Sfatiamo anche questo mito: il politicamente scorretto non è un baluardo contro le follie della PC culture. Il politicamente scorretto è una conseguenza della “PC culture”, che spesso gente priva di scrupoli usa a proprio vantaggio, per ottenere denaro, fama o sostenitori.

Ma se neanche il politicamente scorretto può fornire una via d’uscita da questo circolo vizioso, che è alimentato dall’intransigenza e dal fanatismo delle persone, e che genera a sua volta fanatici ed intransigenti, allora com’è possibile fermarlo?

Per farlo, bisogna ricorrere allo strumento che tutti gli estremisti temono: il dibattito, e di conseguenza la libertà di parola.
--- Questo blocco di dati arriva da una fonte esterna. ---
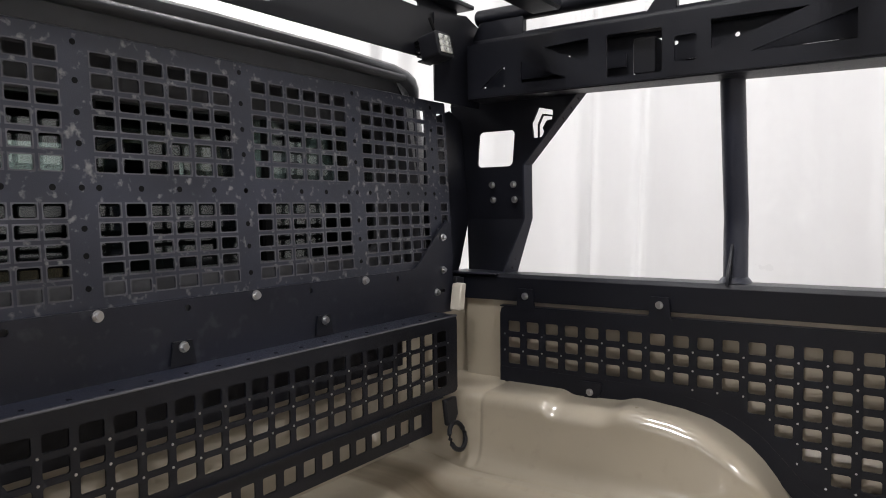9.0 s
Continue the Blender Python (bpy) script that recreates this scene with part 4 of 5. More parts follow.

Molti pensano che la censura sia un male necessario per difendere la libertà di parola, ma questo è un ossimoro: censurando le parole delle persone, non le cambi nel loro intimo.

Con la censura, le persone razionali continuano ad essere tali, così come i fanatici. Ma con la libertà di parola, e quindi con il dibattito, c’è la possibilità di combattere i nemici della società aperta, mostrando alla gente chi sono veramente.

Certo, se si sceglie la libertà di parola bisogna anche accettare il rischio opposto, cioè che demagoghi senza scrupoli la usino per i loro scopi. Ma questo, purtroppo, è un rischio insito nella democrazia stessa.

Per questo la libertà di parola è così importante: senza un dibattito costante che convinca le persone dell’importanza della libertà, si apre la porta ai fanatici, e quando i fanatici conquistano il potere, solo le pallottole possono toglierglielo.